In August of 1994, the OK silo filler was found by the author and his brother, Mark Wells, of Billerica, Massachusetts, in about the same location where it had been stored following the 1990 Show.  Even in 1994, after four years of sitting outside in the elements, the knives and shear bar seemed to be in very good condition.

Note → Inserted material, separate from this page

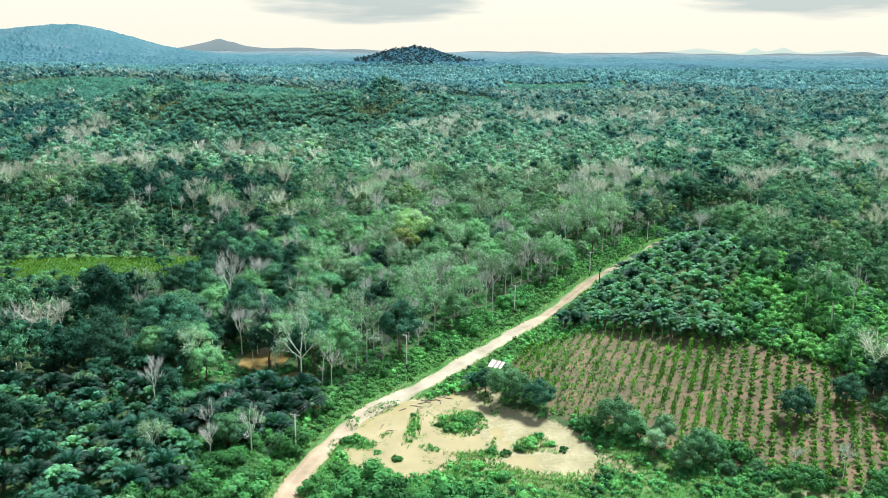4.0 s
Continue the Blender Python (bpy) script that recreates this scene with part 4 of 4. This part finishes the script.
hx, hy, hr = scatter(-1000, 340, 430, 1290, 8.2, 19, 0.22)
ok = in_view(hx, hy) & palm_land(hx, hy)
n_ok = ok & (hy < 690)
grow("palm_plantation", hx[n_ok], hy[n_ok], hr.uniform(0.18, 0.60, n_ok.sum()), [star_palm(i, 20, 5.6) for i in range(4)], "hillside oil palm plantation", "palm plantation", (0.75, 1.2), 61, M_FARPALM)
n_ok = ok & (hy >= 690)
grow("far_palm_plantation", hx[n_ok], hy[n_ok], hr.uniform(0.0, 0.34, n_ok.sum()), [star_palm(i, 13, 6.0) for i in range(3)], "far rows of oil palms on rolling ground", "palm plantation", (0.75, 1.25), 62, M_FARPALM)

# big palms along the top edge of the crop field
er = np.random.default_rng(29)
for u in np.linspace(0, 1, 13):
    x, y = 41 + 28 * u + er.normal() * 0.5, 160.5 - 14.5 * u + er.normal() * 0.6
    plant(PALM[er.integers(2)], x, y, er.uniform(1.05, 1.3), label="large oil palm with arching fronds above the crop field")

# ---- undergrowth, verge and meadow ----
def tuft(i, n, h, w):
    r = np.random.default_rng(1000 + i)
    g = Geo()
    for _ in range(n):
        a = r.uniform(0, 6.28)
        d = np.array([math.cos(a), math.sin(a), 0])
        s = np.array([-d[1], d[0], 0]) * w
        b = d * r.uniform(0, 0.35)
        g.add([b - s, b + s, b + d * h * r.uniform(0.3, 0.8) + np.array([0, 0, h * r.uniform(0.6, 1.1)])], t=[[0, 1, 2]])
    return g.arrays()


def shrub(i, R, H, lumps, leaves, size):
    return crown(np.random.default_rng(1100 + i), R, H, -0.2 * H, lumps, leaves, size, 0.0).arrays()


gx_, gy_, gr = scatter(-60, 110, 84, 268, 1.05, 71)
rdg = road_dist(gx_, gy_)
ok = ((rdg > 2.2) & (rdg < 6.5)) | ((rdg < -2.2) & (rdg > -3.6)) | ((rdg < -3.0) & (rdg > -22) & (gy_ > 118) & (gy_ < 165)) | ((rdg < -3.0) & (rdg > -6) & (gy_ > 150)) | ((rdg < -3) & (gy_ < 117 + 0.0 * gx_) & (gx_ < 92) & (gy_ < 128 - 0.28 * gx_))
ok &= ~inside(gx_, gy_, FIELD) & (height(gx_, gy_) > -0.22) & in_view(gx_, gy_, 6)
ok &= (near(gx_, gy_, POND, 1.05) <= 0.0) | (near(gx_, gy_, ISLE, 1.0) > 0) | (swell(gx_, gy_, 9) > 0.35)
gx_, gy_ = gx_[ok], gy_[ok]
ghue = np.clip(0.36 + 0.22 * (np.abs(road_dist(gx_, gy_)) < 4.0) + 0.30 * swell(gx_, gy_, 14) + 0.08 * ((gy_ < 116) & (gx_ > -4) & (gx_ < 56)), 0, 1)
grow("grass", gx_, gy_, ghue, [tuft(i, 18, 0.62, 0.06) for i in range(4)], "bright green grass and weeds along the road and pond", "grass", (0.6, 1.3), 71, M_GRASS, 0.05)

ux, uy, ur = scatter(-150, 130, 84, 275, 2.5, 72)
rdu = road_dist(ux, uy)
ok = in_view(ux, uy, 6) & ~inside(ux, uy, FIELD) & ((rdu > 8.5) | (rdu < -4.0)) & ((np.abs(rdu) < 16) | (ur.uniform(size=len(ux)) < 0.72)) & ((rdu < 25) | inside(ux, uy, PALMS_LEFT) | (near(ux, uy, SWAMP, 2.2) > 0) | ((uy > 122) & (uy < 152) & (ux > -84))) & (rdu > -70)
for s in (POND, SWAMP, CREEK, DITCH, POOL):
    ok &= near(ux, uy, s, 1.1) <= 0
meadow = (rdu < 0) & (uy < 116) & (ux > -6) & (ux < 66)
ok &= ~(meadow & (ur.uniform(size=len(ux)) < 0.35) & (ux < 58)) & (near(ux, uy, ((14, 110.5, 15, 6, -12),), 1) <= 0) & ~((rdu < 0) & (rdu > -9) & (uy > 118) & (uy < 160) & (ux > 4))
ux, uy = ux[ok], uy[ok]
# hue lowered beneath palms, their shade put into the undergrowth colour
grow("undergrowth", ux, uy, np.clip(0.30 + 0.14 * swell(ux, uy, 18) + 0.13 * (np.abs(road_dist(ux, uy)) < 15) - 0.07 * inside(ux, uy, PALMS) - 0.28 * (inside(ux, uy, PALMS_LEFT) & (road_dist(ux, uy) > 14)), 0.03, 0.6), [shrub(i, 1.7, 1.6, 3, 90, 0.36) for i in range(4)], "low tangled green undergrowth beside road and under palms", "shrubs", (0.6, 1.35), 73, M_VERGE)

vx, vy, vr_ = scatter(-60, 100, 84, 262, 1.2, 91)
rdv = road_dist(vx, vy)
ok = (((rdv > 4.2) & (rdv < 13)) | ((rdv < -3.3) & (rdv > -6.5) & (vy > 136))) & in_view(vx, vy, 4) & ~inside(vx, vy, FIELD) & (near(vx, vy, POND, 1.1) <= 0)
grow("verge_weeds", vx[ok], vy[ok], np.clip(0.60 + 0.30 * swell(vx[ok], vy[ok], 9) + vr_.uniform(-0.2, 0.2, ok.sum()), 0.0, 1.0), [shrub(40 + i, 1.1, 0.8, 1, 30, 0.30) for i in range(4)],
     "low leafy green weeds spreading along the road verge", "weeds", (0.8, 1.6), 92, M_VERGE, 0.05)

tx, ty, tr = scatter(-30, 102, 100, 162, 0.8, 75)
isle = (near(tx, ty, ISLE, 1.15) > 0) | ((near(tx, ty, POND, 1.3) > 0) & (near(tx, ty, POND, 1.0) <= 0.05) & (ty < 116)) | ((near(tx, ty, POND, 1.0) > 0) & (swell(tx, ty, 8) > 0.08) & (tx < 8))
weed = inside(tx, ty, FIELD) & (tr.uniform(size=len(tx)) < 0.30 + 0.30 * (swell(tx, ty, 13) > 0.1) + 0.25 * (tx < 30))
low = (ty < 116) & (road_dist(tx, ty) < -4) & (near(tx, ty, POND, 1.0) <= 0) & (tx < 80) & ~inside(tx, ty, FIELD) & (tr.uniform(size=len(tx)) < 0.5)
ok = isle | weed | low
grow("reeds", tx[ok], ty[ok], np.clip(0.45 + 0.3 * swell(tx[ok], ty[ok], 6) + 0.05 * low[ok] + 0.2 * (near(tx[ok], ty[ok], ((14, 110.5, 17, 8, -12),), 1) > 0) + tr.uniform(-0.15, 0.15, ok.sum()), 0, 1), [tuft(10 + i, 20, 0.5, 0.06) for i in range(4)],
     "tufts of green and straw-coloured grass on wet sand, meadow and field", "grass", (0.6, 1.3), 76, M_GRASS, 0.05)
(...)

The pressed-paper pulley showed evidence of having recently been treated with fuel oil.  It appeared, however, that the growing layer of rust threatened to obliterate the “OK” decal hinged blower cover and the “Algoma Foundry and Machine Co.” stencilling on the frame under the feeding table.  It was at this point that the author and his brother began to think about restoration of the OK silo filler.  Research into the proper paint scheme, the correct shade of paint, and remaking of the proper decals is currently being conducted and plans are being made for a 1995 restoration.

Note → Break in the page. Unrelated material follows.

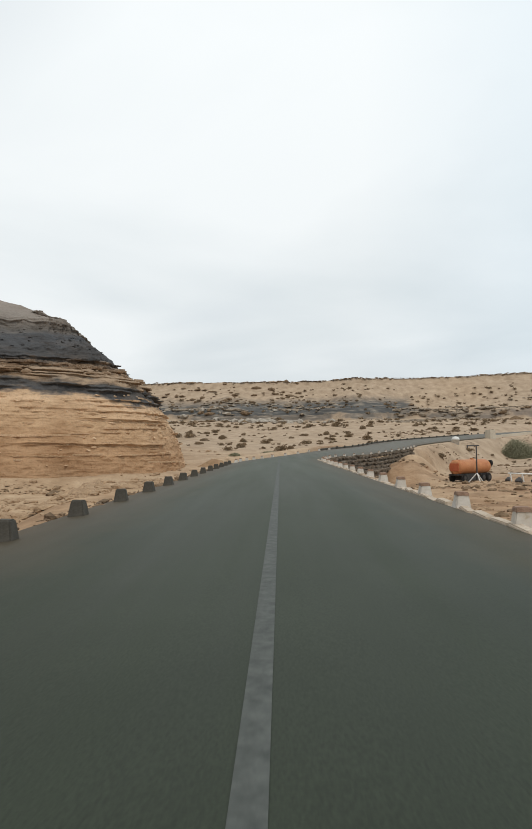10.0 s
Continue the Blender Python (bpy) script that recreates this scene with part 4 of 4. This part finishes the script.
big = make_shrub("tamarisk_bush", 90, 34000, 3.5, 5.6, 0.17, M_GREYBUSH, "large dense grey-olive tamarisk bush on the sand", "bush", 22)
big.matrix_basis = pose(63.5, 156.0, float(ground(63.5, 156.0)) - 0.5) @ Matrix.Diagonal((1.25, 1.2, 1.1, 1))
hedge = make_shrub("olive_shrub", 92, 5000, 2.2, 1.0, 0.12, M_GREYBUSH, "low spreading olive shrub behind the bend", "shrub", 9)
for k, (x, y, s) in enumerate(((-1.6, 108.0, 1.0), (3.2, 109.5, 1.25), (-9.0, 107.0, 0.7))):
    m = pose(x, y, float(ground(x, y)) - 0.05, 0, 0, 70 * k) @ Matrix.Scale(s, 4)
    if k == 0:
        hedge.matrix_basis = m
        ob = hedge
    else:
        ob = copy_thing(hedge, m)
    tagged(ob, group="olive shrubs behind the bend")
roadside = make_shrub("roadside_bush", 91, 80000, 2.5, 0.95, 0.042, M_BUSH, "dense dark green bush on the wadi bank", "bush", 20)
roadside.matrix_basis = pose(-12.3, -143.4, -0.5, 0, 0, 20)

# ---- tank trailer with its filling pipe ----
M_YELLOW = material("faded_yellow_paint", plain((0.55, 0.33, 0.08), (0.66, 0.44, 0.14), 1.2, 0.1), 0.55, 0.4)
def make_tanker():
    root = new("tank_trailer")
    tagged(root, "faded orange water tank trailer on dark wheels", "tank trailer")
    # tank: an oval barrel with domed ends, lying along x
    V, F = [], []
    n, prof = 28, [(-3.05, 0.25), (-3.0, 0.7), (-2.85, 0.93), (-2.6, 1.0), (-1.4, 1.0), (0.0, 1.0), (1.4, 1.0), (2.6, 1.0), (2.85, 0.93), (3.0, 0.7), (3.05, 0.25)]
    for px_, pr in prof:
        for j in range(n):
            a = 6.28318 * j / n
            V.append((px_, math.cos(a) * 1.12 * pr, 1.72 + math.sin(a) * 0.86 * pr))
    for i in range(len(prof) - 1):
        for j in range(n):
            F.append((i * n + j, i * n + (j + 1) % n, (i + 1) * n + (j + 1) % n, (i + 1) * n + j))
    F += [tuple(range(n))[::-1], tuple(range((len(prof) - 1) * n, len(prof) * n))]
    tank = link_mesh("tank", V, F, M_ORANGE, root, "faded orange tank", True)
    for k, x in enumerate((-1.9, 0.0, 1.9)):
        bm = bmesh.new()
        bmesh.ops.create_cone(bm, cap_ends=False, segments=28, radius1=1, radius2=1, depth=0.09)
        for v in bm.verts:
            v.co = Vector((x + v.co.z, v.co.x * 1.135, 1.72 + v.co.y * 0.875))
        part("hoop", bm, M_ORANGE, tank)
    bm = bmesh.new()
    add_box(bm, 0.75, 1.95, 1.55, pose(-2.72, 0, 1.72), 0.34)
    part("end_cabinet", bm, M_RED, root, "red-orange painted end")
    bm = bmesh.new()
    add_box(bm, 0.5, 1.7, 1.25, pose(2.86, 0, 1.7), 0.15)
    part("end_plate", bm, M_YELLOW, root, "faded yellow painted end")
    bm = bmesh.new()
    add_tube(bm, (0.4, 0, 2.5), (0.4, 0, 2.72), 0.28, 0.26, 16)
    part("hatch", bm, M_ORANGE, root)
    bm = bmesh.new()
    add_box(bm, 6.3, 0.14, 0.24, pose(0, 0.5, 0.86), 0.02)
    add_box(bm, 6.3, 0.14, 0.24, pose(0, -0.5, 0.86), 0.02)
    for x in (-2.8, -1, 1, 2.8):
        add_box(bm, 0.14, 1.9, 0.18, pose(x, 0, 0.84), 0.02)
    part("chassis", bm, M_STEEL, root, "dark steel chassis")
    for side in (-1, 1):
        bm = bmesh.new()
        add_box(bm, 2.7, 0.08, 0.78, pose(-1.5, side * 1.0, 0.55), 0.04)
        part("side_skirt", bm, M_STEEL, root)
        for x in (-2.35, 1.35, 2.45):
            bm = bmesh.new()
            bmesh.ops.create_cone(bm, cap_ends=True, segments=22, radius1=0.48, radius2=0.48, depth=0.34, matrix=pose(x, side * 0.93, 0.48, 90))
            bmesh.ops.bevel(bm, geom=[e for e in bm.edges if e.calc_face_angle(0) > 1], offset=0.06, segments=2, affect="EDGES")
            tyre = part("wheel", bm, M_BLACK, root, "black rubber tyre")
            bm = bmesh.new()
            bmesh.ops.create_cone(bm, cap_ends=True, segments=16, radius1=0.26, radius2=0.22, depth=0.06, matrix=pose(x, side * 1.11, 0.48, 90))
            part("rim", bm, M_STEEL, tyre)
    bm = bmesh.new()
    add_tube(bm, (3.05, -0.7, 2.1), (3.3, -0.75, 2.1), 0.36, 0.36, 18)
    part("hose_reel", bm, M_BLACK, root, "black hose reel")
    bm = bmesh.new()
    for y in (0.25, 0.7):
        add_tube(bm, (3.15, y, 0.8), (3.15, y, 2.4), 0.025)
    for z in np.arange(0.95, 2.4, 0.3):
        add_tube(bm, (3.15, 0.25, z), (3.15, 0.7, z), 0.018)
    part("ladder", bm, M_STEEL, root)
    return root


tanker = make_tanker()
tanker.matrix_basis = pose(26.7, 73.7, float(ground(26.7, 73.7)) - 0.03, 0, 0, 34)
tanker.scale = (1.05, 1.12, 1.2)


def make_standpipe():
    root = new("filling_pipe")
    tagged(root, "rusty dark standpipe with a horizontal arm", "standpipe")
    bm = bmesh.new()
    add_tube(bm, (0, 0, -0.2), (0, 0, 3.95), 0.075)
    part("pole", bm, M_STEEL, root)
    bm = bmesh.new()
    add_tube(bm, (0.3, 0, 3.92), (-1.05, 0, 3.92), 0.065)
    add_tube(bm, (-1.0, 0, 3.95), (-1.0, 0, 3.7), 0.065)
    part("arm", bm, M_STEEL, root)
    bm = bmesh.new()
    for a in ((-0.8, 0.3), (0.8, 0.3), (0.0, -0.8)):
        add_tube(bm, (a[0], a[1], 0), (0, 0, 1.0), 0.06)
    part("brace", bm, M_WHITEPIPE, root, "white painted brace")
    return root


pipe = make_standpipe()
pipe.matrix_basis = pose(26.9, 71.2, float(ground(26.9, 71.2)), 0, 0, 8) @ Matrix.Scale(1.27, 4)


def make_frame():
    root = new("pipe_trestle")
    tagged(root, "white painted pipe trestle lying on rubble", "pipe trestle")
    for x in (-1.4, 0.2):
        bm = bmesh.new()
        add_tube(bm, (x, -0.4, 0), (x, 0, 1.15), 0.06)
        add_tube(bm, (x, 0.4, 0), (x, 0, 1.15), 0.06)
        part("leg_pair", bm, M_WHITEPIPE, root)
    bm = bmesh.new()
    add_tube(bm, (-1.7, 0, 1.15), (2.3, 0, 0.95), 0.09)
    part("pipe", bm, M_WHITEPIPE, root)
    return root


tr = make_frame()
tr.matrix_basis = pose(36.2, 80.5, float(ground(36.2, 80.5)), 0, 0, 5)
tr.scale = (1.15, 1.15, 1.15)
for k, (x, y, s) in enumerate(((34.0, 79.6, 0.5), (35.4, 79.2, 0.55), (37.8, 79.8, 0.4))):
    bm = rock_mesh("r", 70 + k, 1.1, 2)
    bmesh.ops.scale(bm, vec=(s, s, s), verts=bm.verts)
    ob = tagged(part("boulder", bm, M_STEEL), "black boulder lying beside the pipe trestle", "rock", group="black boulders")
    ob.location = (x, y, float(ground(x, y)) + s * 0.6)

# ---- heap of sand beside the tank trailer ----
def heap(cx, cy, base, rx, ry, high, turn):
    V, F, rings, n = [], [], 22, 56
    c, s = math.cos(math.radians(turn)), math.sin(math.radians(turn))
    for i in range(rings + 1):
        q = i / rings
        for j in range(n):
            a = 6.28318 * j / n
            w = 1 + 0.35 * (float(vnoise(np.float64(2 + math.cos(a) * 1.6), np.float64(3 + math.sin(a) * 1.6), 5)) - 0.5)
            lx, ly = math.cos(a) * rx * q * w, math.sin(a) * ry * q * w
            x, y = cx + lx * c - ly * s, cy + lx * s + ly * c
            h = high * (1 - step01(q, 0.02, 1.0)) ** 0.9
            z = base + h + 0.5 * (1 - q) * (float(vnoise(np.float64(x / 1.5), np.float64(y / 1.5), 9)) - 0.5) + 0.12 * (float(vnoise(np.float64(x * 2), np.float64(y * 2), 4)) - 0.5)
            V.append((x, y, z - 0.9 * step01(q, 0.8, 1.0)))
    for i in range(rings):
        for j in range(n):
            a, b = i * n + j, i * n + (j + 1) % n
            F.append((a, b, b + n, a + n))
    return link_mesh("sand_heap", V, F, M_SAND, smooth=True)


tagged(spread(heap(16.4, 66.5, -2.7, 4.9, 4.2, 2.8, 20)), "heap of loose tan sand beside the tank trailer", "sand heap")

# ---- stepped stone courses below the far bend ----
M_TERRACE = material("dark_dry_stone", plain((0.085, 0.066, 0.05), (0.235, 0.18, 0.13), 1.6, 0.7, 0.05, local=False), 0.95, 0.2)
TERRACE_STONES = []
for k in range(5):
    bm = bmesh.new()
    add_box(bm, 0.62, 1.0, 0.42, pose(0, 0, 0), 0.05, 0.92)
    for v in bm.verts:
        v.co += Vector((vnoise(v.co.x * 4 + k, v.co.y * 3, 4) - 0.5, vnoise(v.co.y * 4, v.co.z * 4 + k, 5) - 0.5, vnoise(v.co.y * 3 + k, v.co.x * 4, 6) - 0.5)) * 0.16
    me = bpy.data.meshes.new("stone")
    bm.to_mesh(me)
    bm.free()
    me.materials.append(M_TERRACE)
    TERRACE_STONES.append(me)
rt = random.Random(23)
for k in range(5):
    o, h = 4.9 + 0.75 * k, -0.35 - 0.44 * k
    course = sweep("stone_terrace", [(o, h + 0.1), (o + 0.42, h + 0.06), (o + 0.42, h - 1.5), (o, h - 1.5)], M_TERRACE, lo=56 + 1.5 * k, hi=112 - 3.0 * k, ripple=0.22)
    tagged(course, "dark dry-stone retaining course below the road", "retaining wall", kind="structure")
    for i in range(1, len(FRAMES)):
        p, r = FRAMES[i]
        if not 56.5 + 1.5 * k < p.y < 111.5 - 3.0 * k:
            continue
        for j in range(2):
            if rt.random() < 0.12:
                continue
            q = p.lerp(FRAMES[i - 1][0], 0.25 + 0.5 * j) + r * (o + 0.36 + rt.gauss(0, 0.07))
            ob = new("stone", TERRACE_STONES[rt.randrange(5)])
            ob.parent = course
            ob.matrix_basis = pose(q.x, q.y, p.z + h + rt.gauss(0, 0.07) - lean(p.y) * o, rt.gauss(0, 4), rt.gauss(0, 5), math.degrees(math.atan2(r.y, r.x)) + rt.gauss(0, 5))
            ob.scale = (rt.uniform(0.8, 1.2), rt.uniform(0.7, 1.3), rt.uniform(0.45, 0.8))

# ---- markers, tower, tank ----
def make_marker(w, h, top, mat, label):
    root = new("road_marker")
    tagged(root, label, "road marker")
    bm = bmesh.new()
    add_tube(bm, (0, 0, -0.3), (0, 0, top - 0.03), 0.03)
    part("pole", bm, M_STEEL, root)
    bm = bmesh.new()
    add_box(bm, w, 0.025, h, pose(0, -0.035, top - h / 2), 0.006)
    part("board", bm, mat, root)
    return root


for x, y, w, h, top, mat, lab, a in ((-7.4, -133.6, 0.21, 0.43, 0.82, M_SIGN, "dark rectangular marker board on a thin pole", 14), (-4.82, -78.75, 0.16, 0.33, 0.46, M_SIGN, "small dark marker board on a short pole", 0),
                                     (-4.74, -23.0, 0.15, 0.36, 0.58, M_SIGN, "small dark marker board on a short pole", 0), (1.1, -139.2, 0.16, 0.26, 0.7, M_REDSIGN, "rusty red marker board on a thin pole", 10)):
    ob = make_marker(w, h, top, mat, lab)
    ob.matrix_basis = pose(x, y, -0.32, 0, 0, a)

bm = bmesh.new()
add_box(bm, 2.4, 2.2, 2.6, pose(0, 0, 0.9), 0.06, 0.9)
for v in bm.verts:
    v.co += Vector((vnoise(v.co.x, v.co.z, 1) - 0.5, 0, vnoise(v.co.y, v.co.x, 2) - 0.5)) * 0.2
tower = tagged(part("masonry_pillar", bm, M_TOWER), "pale plastered masonry pillar beside the road", "pillar")
tower.matrix_basis = pose(58.5, 164.0, float(ground(58.5, 164.0)) - 0.1, 0, 0, 30) @ Matrix.Diagonal((0.95, 0.95, 1.15, 1))
bm = bmesh.new()
bmesh.ops.create_uvsphere(bm, u_segments=20, v_segments=12, radius=0.9)
for v in bm.verts:
    v.co.z = v.co.z * 0.9 + 0.8 if v.co.z > 0 else (0.8 if v.co.z > -0.3 else -0.3)
dome = tagged(part("water_butt", bm, M_WHITEPIPE, smooth=True), "white domed water butt on the sand", "water tank")
dome.matrix_basis = pose(42.5, 140.0, float(ground(42.5, 140.0))) @ Matrix.Scale(1.05, 4)

# pale bank wall above the climbing road
wall_up = sweep("bank_wall", [(4.5, -0.6), (4.95, -0.6), (4.9, 0.3), (4.55, 0.3)], M_TOWER, lo=168, hi=205, ripple=0.2)
tagged(wall_up, "low pale wall above the climbing road", "wall", kind="structure")

# a dark patch on the asphalt
blob("tar_patch", -0.19, -65.2, 0.2, 0.13, 0.1, 0.006, M_JOINT_DARK, "dark tar patch on the asphalt", "road patch", 2, 0.02)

The Algoma Foundry and Machine Company continued to function independently until September 14, 1962, when the company was sold to Badger Northland Company, Inc.  The Algoma Company became a division of the Badger Company, with Karl Kuehn of Kaukauna, Wisconsin, serving as head of the Algoma farm equipment division.  Badger was manufacturing a short line of farm equipment, which included silo unloaders and barn cleaners, when they bought out the Algoma Company.  They hoped, through the acquisition of the Algoma Company, to broaden their line of Badger products to include forage equipment, particularly their field chopper.

In 1964, Badger Northland was in turn acquired by the Massey-Ferguson Company.  By this time, however, no silo fillers or forage equipment were being made at the Algoma site.  It was a sign of the times that only garden tractors (the Massey-Ferguson model 10) and snowmobiles were being made in the old foundry building.  In the summer of 1970, operations at the Algoma plant were entirely discontinued by Massey-Ferguson.

Before the merger with Massey-Ferguson in 1964, the president of Badger Northland was Wisconsin native Vincent Rolf.  He had been one of the founders of the Badger Farm Equipment Company in Kaukauna, Wisconsin, in 1949.  In 1965, he along with almost all of the original founders of Badger formed a new company called Calumet Corporation of Kaukauna, Wisconsin.  Calumet manufactured liquid pumps, liquid manure spreaders, and a line of trailers for transporting boats, snowmobiles, and garden tractors at its plant in Dundas, Wisconsin.  Upon learning that the old foundry building in Algoma was available, Calumet moved its manufacturing operations from Dundas to the foundry building in December of 1970, operating there until 1973.

Over the years, many people of the Algoma area were employed at the foundry:  Lester Zimmerman was a machinist at the foundry; George Bietling, Marvin Zirbel amd Doug Silmer worked there at different times; as noted previously, John Beitling worked for many years in the paint department; and Emil Bostick, now of Luxembourg, Wisconsin, worked in the stenciling department.

It is a different world now than when the foundry was first opened in 1895, reflecting the changes in farming methods which have occurred in the interim and reflecting the transition of the United States from an agricultural nation into an industrial nation.  Restoration of old farm machinery is one way in which the agricultural history of the nation can be preserved for future generations.  It is hoped that restoration of the 1943 OK silo filler will compose one more chapter of that history, a chapter which will recognize not only the farmers that used the silo filler but also the men and women who made the silo filler.